The palm-branch basket is accepted by the law exactly as it is, rough edges and all. It becomes a fully recognized, sacred vessel capable of carrying reality, despite its interior being a chaotic mess of untrimmed fibers. Why? Because "it is allowed to remain in this condition." There is a cultural agreement of grace: we don't need this specific thing to be perfect for it to be incredibly useful and valuable.

This is a breathtaking metaphor for self-acceptance in adult life.

Most of us spend our lives operating under the "sanded with fishskin" standard. We look at our careers, our marriages, our parenting, and our mental health, and we assume that if there are rough, unsmoothed fibers on the inside, we are broken. We think: I can't be a good partner until I've resolved every single one of my childhood traumas. I can't start that creative project until I have a perfect, polished studio. I can't be a leader until I never feel insecure again.

We treat ourselves like high-maintenance willow baskets, demanding a level of polish that is exhausting to maintain.

But the Mishnah steps in with the wisdom of the palm branch. Some parts of your life are palm-branch baskets.

  • Your kitchen doesn't need to be a minimalist showcase; it is a palm-branch basket that feeds people. It is allowed to remain in a state of lived-in chaos.
  • Your parenting doesn't need to be a textbook of perfect emotional attunement at every second; it is a palm-branch basket. It is rough, it is exhausting, but it holds your children with fierce, untrimmed love.
  • Your spiritual life doesn't need to be a serene, doubts-free sanctuary; it can be a palm-branch basket, woven with questions, rough edges, and unresolved tensions.

The Rambam’s note is the key: "It is the way of people to leave them as they are." There is a profound relief in recognizing that some things in our lives do not require optimization. They are allowed to remain in this condition because they work. They hold what they need to hold.

When we demand that every area of our lives be sanded down with fishskin, we suffer from spiritual exhaustion.
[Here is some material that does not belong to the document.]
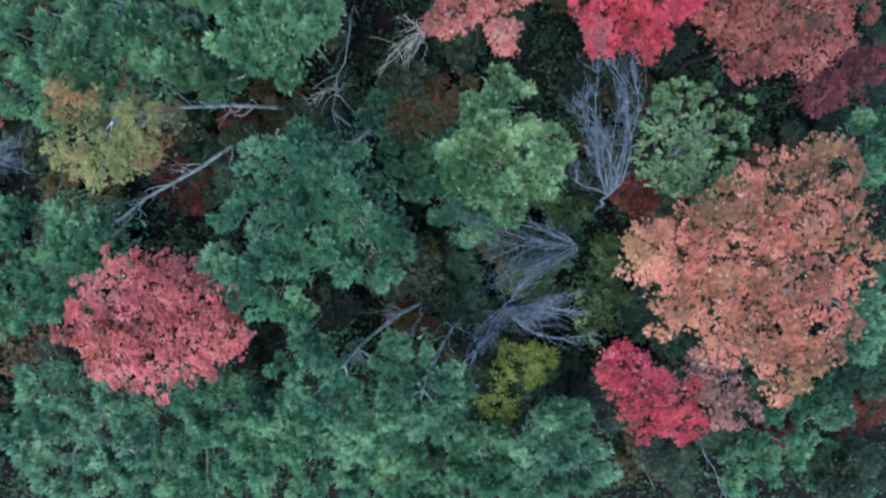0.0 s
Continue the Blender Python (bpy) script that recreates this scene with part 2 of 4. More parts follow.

We run out of the energy required to actually carry our burdens because we spent all our strength trying to make the container look pretty. The Mishnah validates the raw, the rough-hewn, and the functional. It tells us that holiness and utility do not require perfection. Sometimes, being "good enough to keep" is exactly what makes you a vessel.


Low-Lift Ritual

To integrate the wisdom of chasima (binding the rim) and the grace of the palm branch into your modern, chaotic week, we are going to practice a simple, two-minute transition ritual called The Evening Chasima.

This ritual is designed to help you create a hard boundary between your "working self" and your "resting self," preventing your day from unspooling into your night.

The Daily Chasima Practice (90 Seconds)

  1. The Muzzle (30 seconds): At the end of your workday—not when you crawl into bed, but at the actual end of your labor—close all your open browser tabs. Literally. Close them. If you are afraid of losing something, bookmark it in a folder called "Tomorrow." As you close the laptop or walk away from your desk, say to yourself: "The rim is bound." This is your act of chasima—putting a hard muzzle on the endless expansion of your tasks.
  2. The Snip (30 seconds): Take a small piece of paper or open a basic notes app. Write down exactly one loose end—one email you didn't send, one task you didn't finish—that is currently splintering your mind. Write it down to get it out of your head. Squeeze your eyes shut, take a deep breath, and imagine physically snipping that loose thread with a pair of shears. Say to yourself: "This is a palm-branch task. It is allowed to remain in this condition until tomorrow."
  3. The Receptivity Check (30 seconds): Place your hands palms-up on your lap or on your desk. Take one deep breath into your belly. Feel the physical sensation of your hands being open, hollowed out, and still. Recognize that by ending your work, you have just transformed yourself from a busy, spinning wheel into a quiet, open vessel ready to receive the evening—whether that means a meal, a conversation, a book, or sleep.

Why This Matters

This matters because burnout is not caused by hard work; it is caused by the inability to finish. If you do not consciously bind the rim of your day, your mind will stay in a state of perpetual labor, slowly unraveling your peace of mind and leaving you unable to show up for the people and things that actually matter.


Chevruta Mini

Find a partner, a friend, or take a moment with a journal to wrestle with these two questions. Don't look for the "right" Sunday-school answer; look for the honest, messy truth.

  1. In your current season of life, what is one project, relationship, or personal goal where you are suffering from "infinite scope-creep"? What would it look like to perform chasima on it—to draw a hard boundary and say, "This is where it ends, and it is enough"?
  2. Think about your own personality or lifestyle. Are you treating a "palm-branch" area of your life (something that is rough, functional, and perfectly fine as-is) as if it were a "willow basket" that needs to be obsessively sanded down with fishskin? What would change if you granted yourself the grace of sheken mikayemin—allowing it to remain in its raw, untrimmed condition?

Takeaway

The next time you feel overwhelmed by the unfinished business of your life, remember that you are in good company. Eighteen hundred years ago, in the dusty workshops of Galilee, Jewish sages sat surrounded by piles of reeds, leather hides, and wooden planks, asking the exact same questions you are asking today: How do we make something that holds? How do we know when we've done enough?

The Mishnah’s answer is a gift of sanity wrapped in ancient law. You do not need to be perfectly smooth to be holy. You do not need to have every loose end neatly tucked away to be worthy of holding the sacred weight of your life.

Draw your boundaries, bind your rims, trim what needs to be trimmed, and have the courage to leave the rest raw. You are a vessel, and you are ready to be filled.